Cathie Wood was a Tesla bull before being a Tesla bull was cool. Phillips recounts a 2018 exchange on the reality show Shark Tank between Wood and entrepreneur Kevin O’Leary, who was espousing a variant of the “Tesla Killer” scenario. As GM and other legacy automakers piled into the electric vehicle business, Tesla’s share price was bound to plummet to a more realistic level commensurate with its actual vehicle production, O’Leary argued.
Above: Cathie Wood discusses Tesla (YouTube: Bloomberg Technology)
Ms. Wood begged to differ, and listed a number of reasons why GM wasn’t a match for Tesla—it didn’t [and doesn’t] have the software expertise, distribution network, battery technology or AI skills that have driven Tesla’s rise. “The future is electric. GM’s not electric yet,” she said.
Three years later, her words sound pretty prescient. The Dinosaurs of Detroit are talking a much bigger electric game these days, but their actions can still be described as timid at best, and no one in the EV industry expects them to catch up with the Prophets of Palo Alto any time soon. Meanwhile TSLA stock is trading at ten or eleven times what it was in 2018.
Wood remains incredibly bullish on Tesla—her latest target price for TSLA is around $3,000 (Elon Musk apparently agrees, according to Electrek). In a recent interview with Real Vision (via Business Insider), Woods had a lot to say about Tesla and where it fits into the ongoing tech revolution.
“We are on the cusp of more change than has ever happened,” she tells fellow investment guru Kiril Sokoloff. “There’s going to be tremendous disintermediation and disruption. We see the energy sector, financial services, any industry touching the internal combustion engine and its suppliers...in harm’s way.”

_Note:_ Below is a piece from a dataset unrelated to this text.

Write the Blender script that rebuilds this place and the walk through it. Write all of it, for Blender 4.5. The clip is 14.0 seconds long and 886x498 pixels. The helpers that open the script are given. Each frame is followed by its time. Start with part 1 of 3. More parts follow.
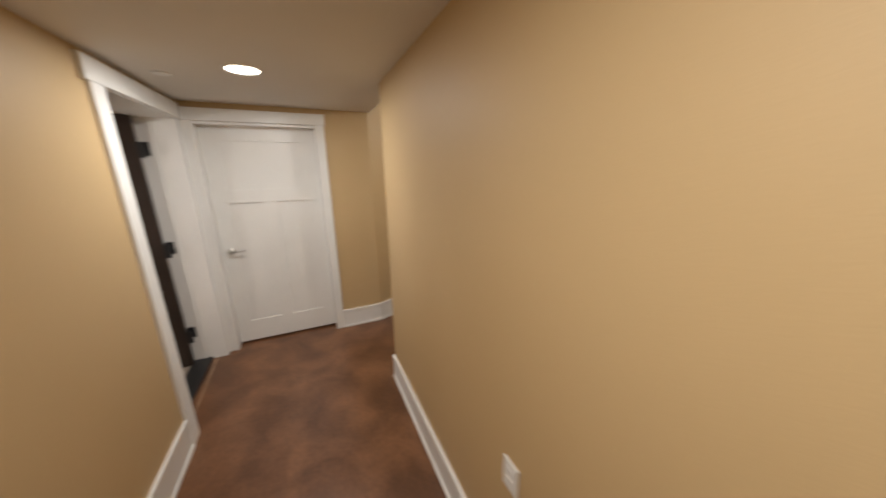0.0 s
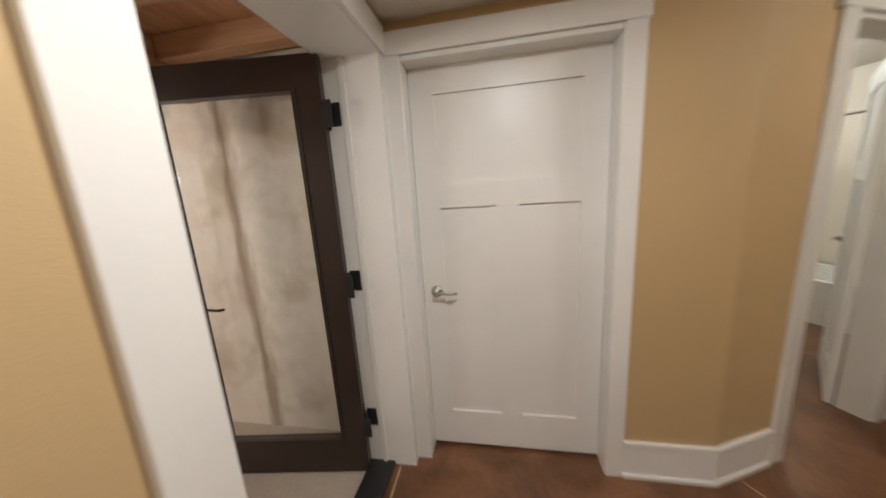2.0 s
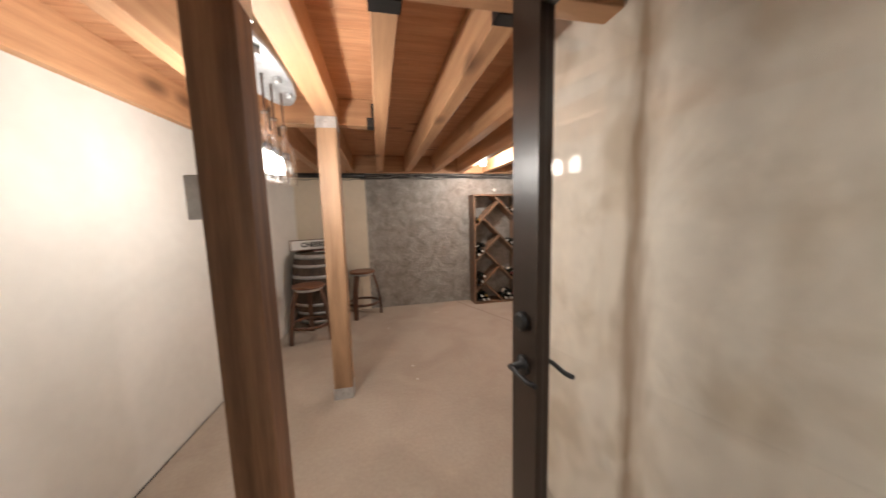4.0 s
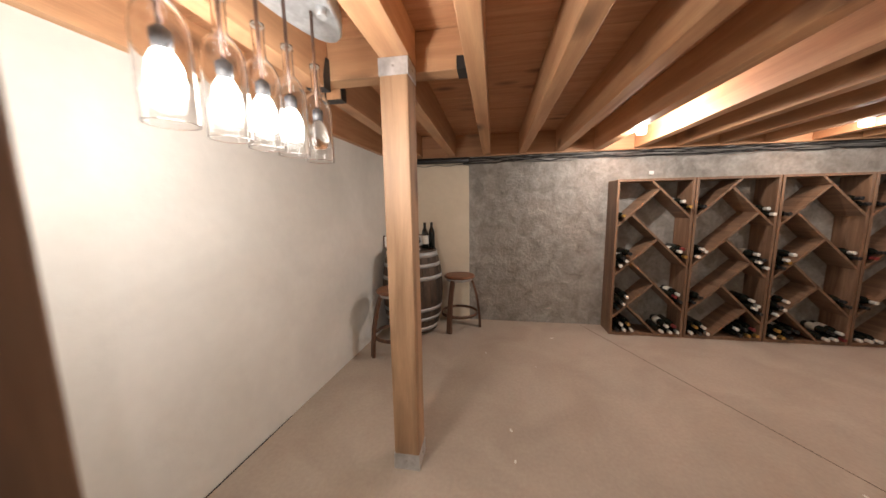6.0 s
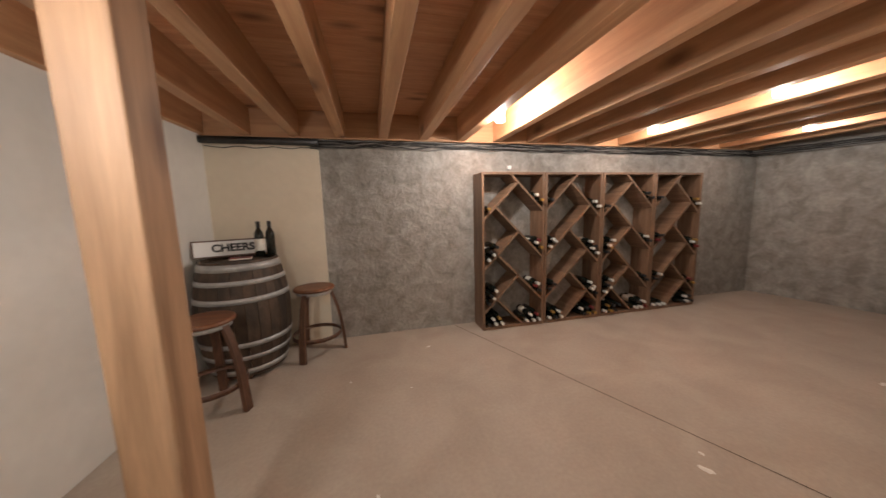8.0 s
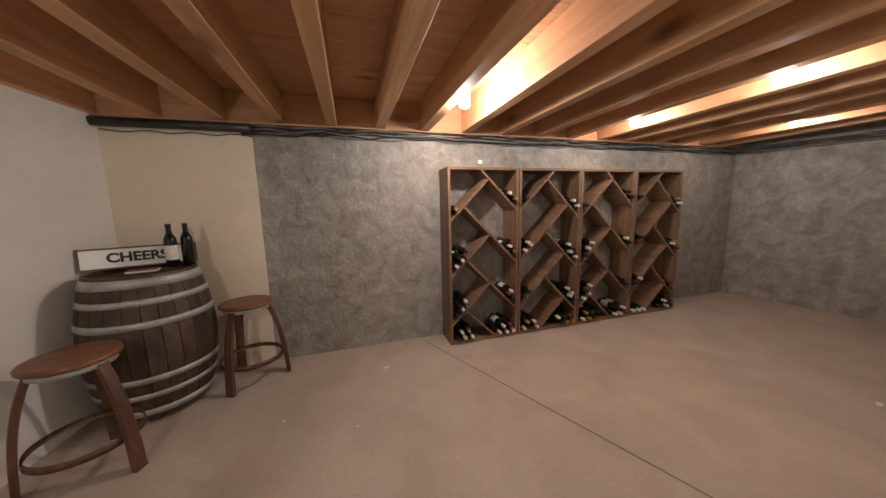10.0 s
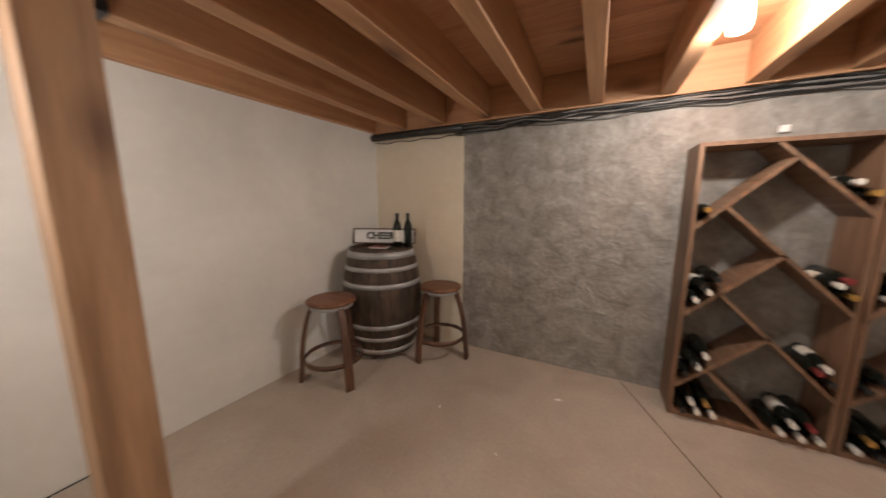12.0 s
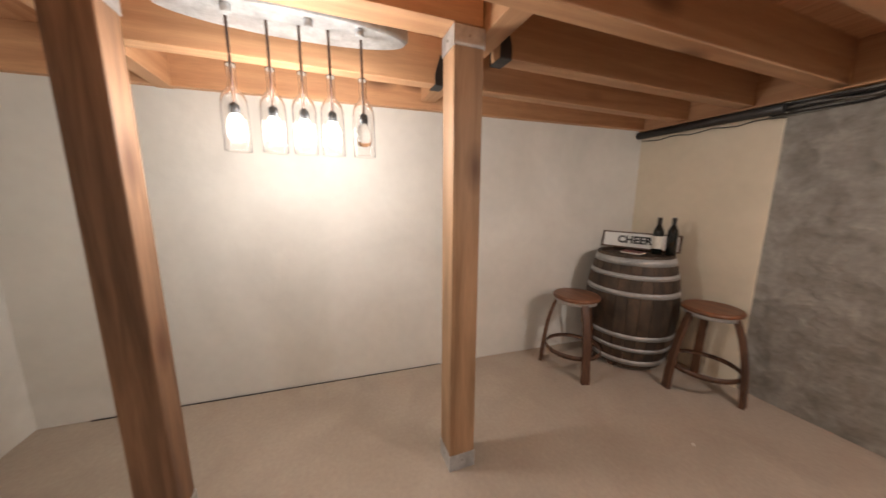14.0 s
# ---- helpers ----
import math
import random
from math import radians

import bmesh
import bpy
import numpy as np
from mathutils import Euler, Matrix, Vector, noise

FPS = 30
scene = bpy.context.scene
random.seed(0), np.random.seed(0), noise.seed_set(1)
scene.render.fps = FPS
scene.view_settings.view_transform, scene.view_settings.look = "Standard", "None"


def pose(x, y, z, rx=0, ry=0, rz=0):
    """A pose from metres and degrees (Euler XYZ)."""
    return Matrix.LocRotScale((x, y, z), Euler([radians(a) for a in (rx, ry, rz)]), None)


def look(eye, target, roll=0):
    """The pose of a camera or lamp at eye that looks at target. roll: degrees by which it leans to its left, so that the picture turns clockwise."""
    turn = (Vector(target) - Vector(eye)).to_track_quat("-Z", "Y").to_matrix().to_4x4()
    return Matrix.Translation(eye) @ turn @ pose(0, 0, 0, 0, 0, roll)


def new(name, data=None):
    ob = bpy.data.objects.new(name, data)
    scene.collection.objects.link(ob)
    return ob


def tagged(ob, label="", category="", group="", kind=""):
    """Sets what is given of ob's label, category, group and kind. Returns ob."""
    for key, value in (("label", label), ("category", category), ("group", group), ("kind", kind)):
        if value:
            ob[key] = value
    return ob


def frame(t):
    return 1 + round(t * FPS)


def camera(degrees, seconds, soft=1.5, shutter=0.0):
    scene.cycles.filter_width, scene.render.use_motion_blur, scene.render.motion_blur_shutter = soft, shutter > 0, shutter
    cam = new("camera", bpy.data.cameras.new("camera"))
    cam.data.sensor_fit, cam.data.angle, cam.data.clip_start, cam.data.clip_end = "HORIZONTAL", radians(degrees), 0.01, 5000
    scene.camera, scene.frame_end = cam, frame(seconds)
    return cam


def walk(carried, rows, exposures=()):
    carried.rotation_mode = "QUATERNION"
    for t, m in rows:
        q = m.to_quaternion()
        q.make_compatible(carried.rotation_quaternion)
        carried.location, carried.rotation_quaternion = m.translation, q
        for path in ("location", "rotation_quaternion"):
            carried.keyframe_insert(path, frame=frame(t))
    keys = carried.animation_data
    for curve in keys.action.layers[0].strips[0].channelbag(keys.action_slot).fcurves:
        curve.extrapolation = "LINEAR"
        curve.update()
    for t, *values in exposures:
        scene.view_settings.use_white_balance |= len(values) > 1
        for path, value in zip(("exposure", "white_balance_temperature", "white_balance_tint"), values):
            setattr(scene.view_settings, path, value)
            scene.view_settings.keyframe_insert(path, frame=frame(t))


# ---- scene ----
cam = camera(112.2, 14.0, shutter=0.5)
PATH = [
    (0, (-1.339, -5.657, 1.662), (0.422, -6.45, 1.144), -0.7),
    (0.5, (-0.944, -5.535, 1.554), (0.978, -5.845, 1.096), -3.1),
    (1, (-0.476, -5.466, 1.529), (1.476, -5.534, 1.099), -3.2),
    (1.5, (-0.023, -5.412, 1.505), (1.929, -5.275, 1.088), -3.5),
    (2, (0.406, -5.288, 1.469), (2.337, -4.932, 1.09), -3.7),
    (2.5, (0.752, -5.142, 1.43), (2.592, -4.434, 1.092), -3.5),
    (3, (0.969, -4.929, 1.411), (2.48, -3.653, 1.114), -3.3),
    (3.5, (1.069, -4.728, 1.411), (2.054, -3.006, 1.155), -2.6),
    (4, (1.132, -4.579, 1.402), (1.548, -2.636, 1.172), -1.5),
    (4.2, (1.145, -4.543, 1.409), (1.379, -2.57, 1.178), -1.6),
    (6.3, (1.293, -3.58, 1.41), (0.958, -1.627, 1.145), -0.9),
    (6.5, (1.314, -3.519, 1.387), (1.003, -1.561, 1.126), -0.8),
    (7, (1.373, -3.382, 1.347), (1.259, -1.402, 1.09), -1.1),
    (7.5, (1.395, -3.256, 1.345), (1.619, -1.286, 1.084), -1.2),
    (8, (1.424, -3.189, 1.31), (1.884, -1.26, 1.055), -1.6),
    (8.5, (1.439, -3.133, 1.326), (2.073, -1.256, 1.051), -1.6),
    (10.8, (1.834, -2.65, 1.339), (2.261, -0.719, 1.039), -0.8),
    (11, (1.854, -2.589, 1.334), (2.124, -0.63, 1.033), -0.7),
    (11.5, (1.912, -2.498, 1.345), (1.596, -0.546, 1.045), -0.2),
    (12, (2.048, -2.506, 1.35), (1.146, -0.747, 1.046), 0.0),
    (12.5, (2.14, -2.571, 1.371), (0.785, -1.133, 1.066), 0.2),
    (13, (2.122, -2.672, 1.412), (0.537, -1.5, 1.073), 0.6),
    (13.5, (2.154, -2.745, 1.42), (0.425, -1.8, 1.076), 0.5),
    (14, (2.112, -2.802, 1.405), (0.265, -2.113, 1.07), 0.3),
]
walk(cam, [(t, look(e, g, r)) for t, e, g, r in PATH], [(0, 0.0), (1.5, -0.08), (2.5, -0.12), (3.2, -0.12), (4.0, 0.0), (7.0, 0.0), (8.5, -0.08), (10.8, -0.2), (12.2, -0.16), (13.0, -0.06), (14.0, 0.0)])

# ---- world and lights ----
world = bpy.data.worlds.new("world")
scene.world = world
world.use_nodes = True
world.node_tree.nodes["Background"].inputs[0].default_value = (0.02, 0.018, 0.015, 1)
world.node_tree.nodes["Background"].inputs[1].default_value = 0.1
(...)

As others have, Wood compares Tesla favorably to a certain other California-based disruptor. “Apple understood that a cell phone was really a computer well before Nokia, Ericsson, and Motorola did. It designed its own chip because Intel and Qualcomm, they were going with the volume players, and Apple was nowhere, right? By designing its own chip, it now still has the lion’s share of the profits in the cellphone market...We think that’s what’s going to happen to Tesla.”
Teslas are “better-performing cars,” Wood tells Real Vision. “They delight the consumer. This is how Apple won. This is how Tesla is going to win.”